**INSTRUCTIONS FOR THE TASK:** Give the listing again character for character, but drop the images.

**DATA EXCERPT:**
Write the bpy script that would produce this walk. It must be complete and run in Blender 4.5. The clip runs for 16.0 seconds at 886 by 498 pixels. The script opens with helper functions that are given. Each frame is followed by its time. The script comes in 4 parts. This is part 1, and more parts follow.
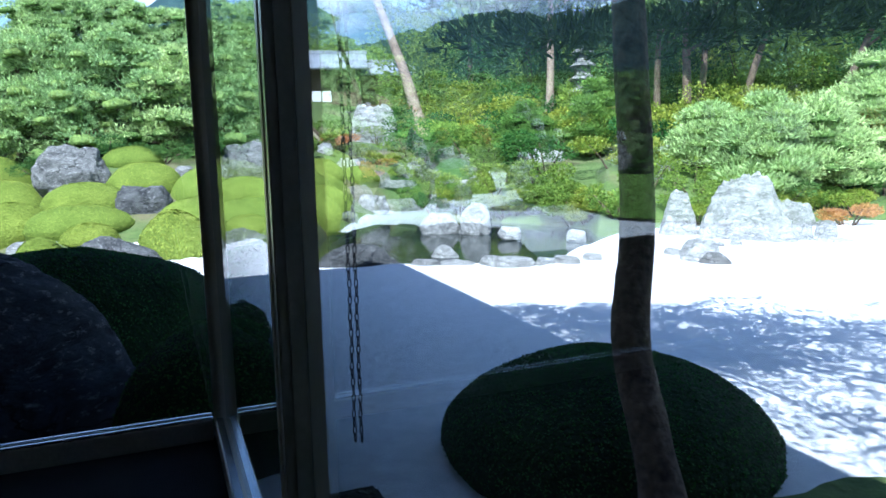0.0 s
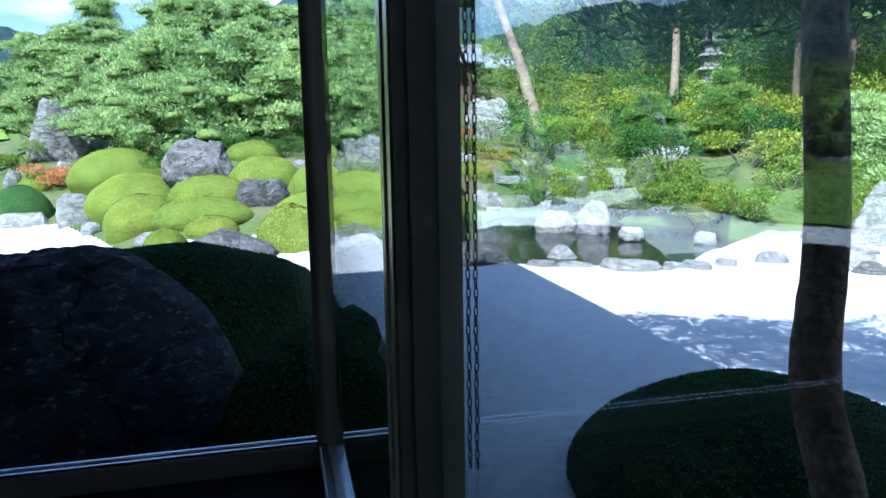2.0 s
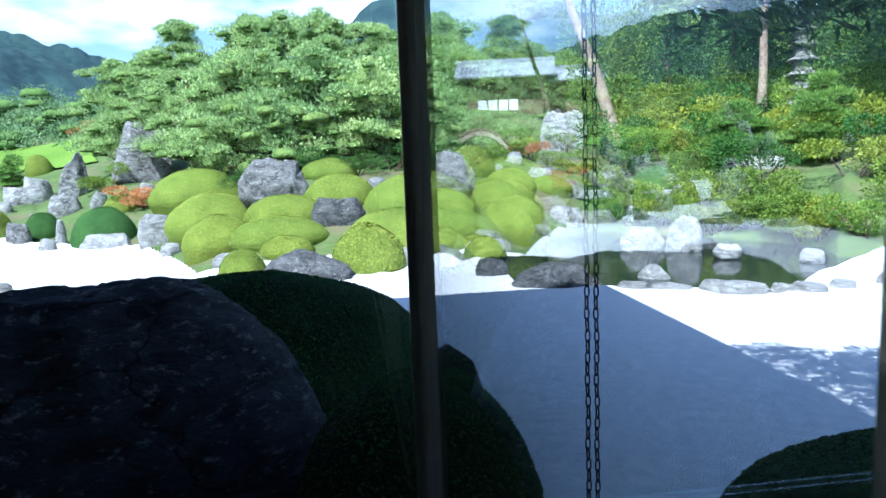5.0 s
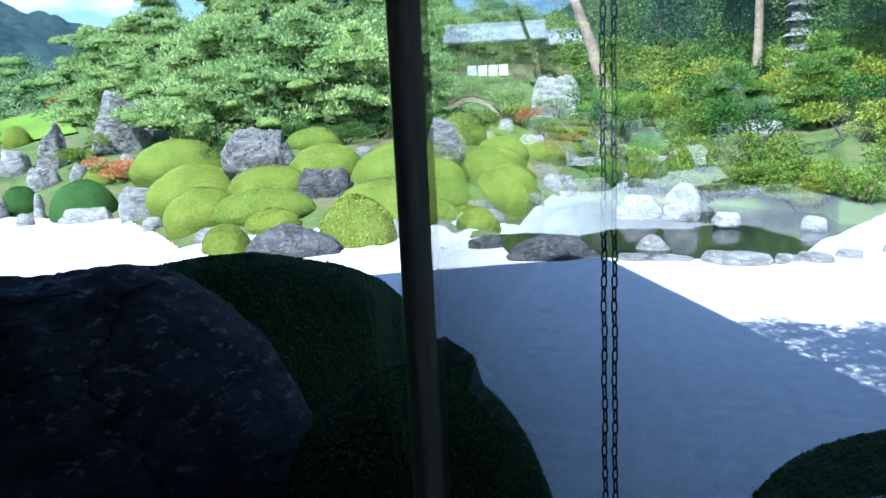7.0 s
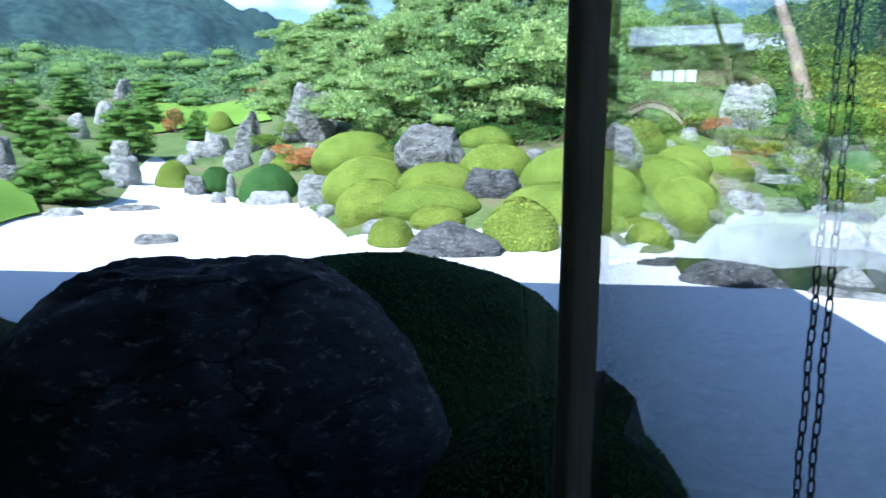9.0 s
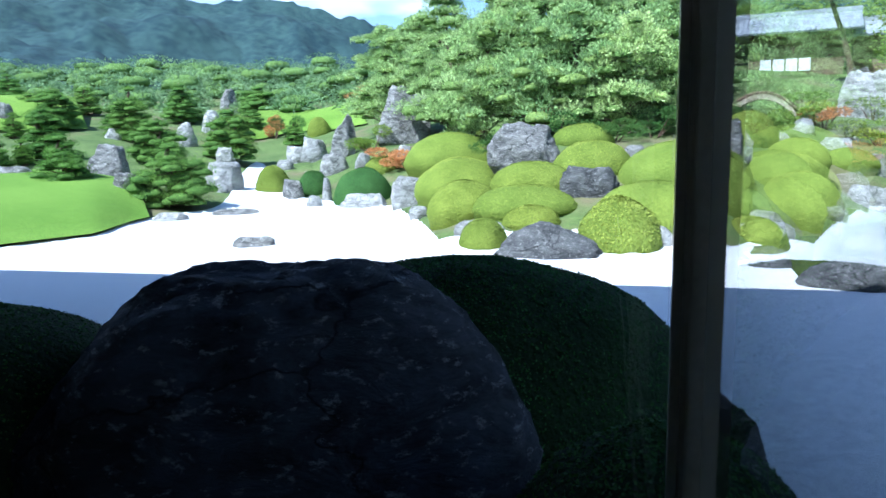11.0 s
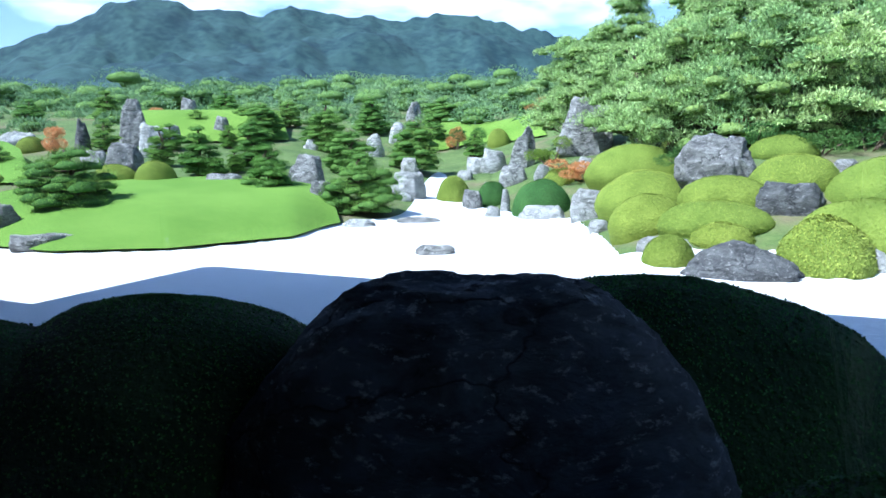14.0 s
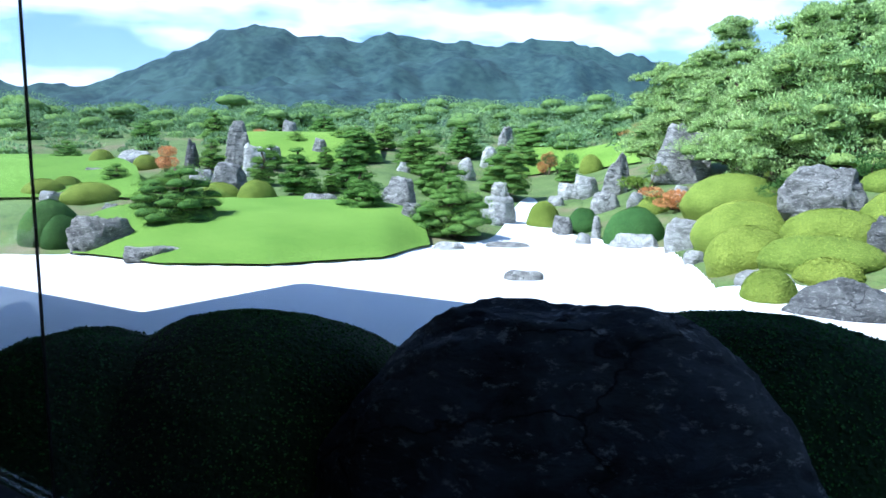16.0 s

**REPLY TO THE TASK:**
Write the bpy script that would produce this walk. It must be complete and run in Blender 4.5. The clip runs for 16.0 seconds at 886 by 498 pixels. The script opens with helper functions that are given. Each frame is followed by its time. The script comes in 4 parts. This is part 1, and more parts follow.
0.0 s
2.0 s
5.0 s
7.0 s
9.0 s
11.0 s
14.0 s
16.0 s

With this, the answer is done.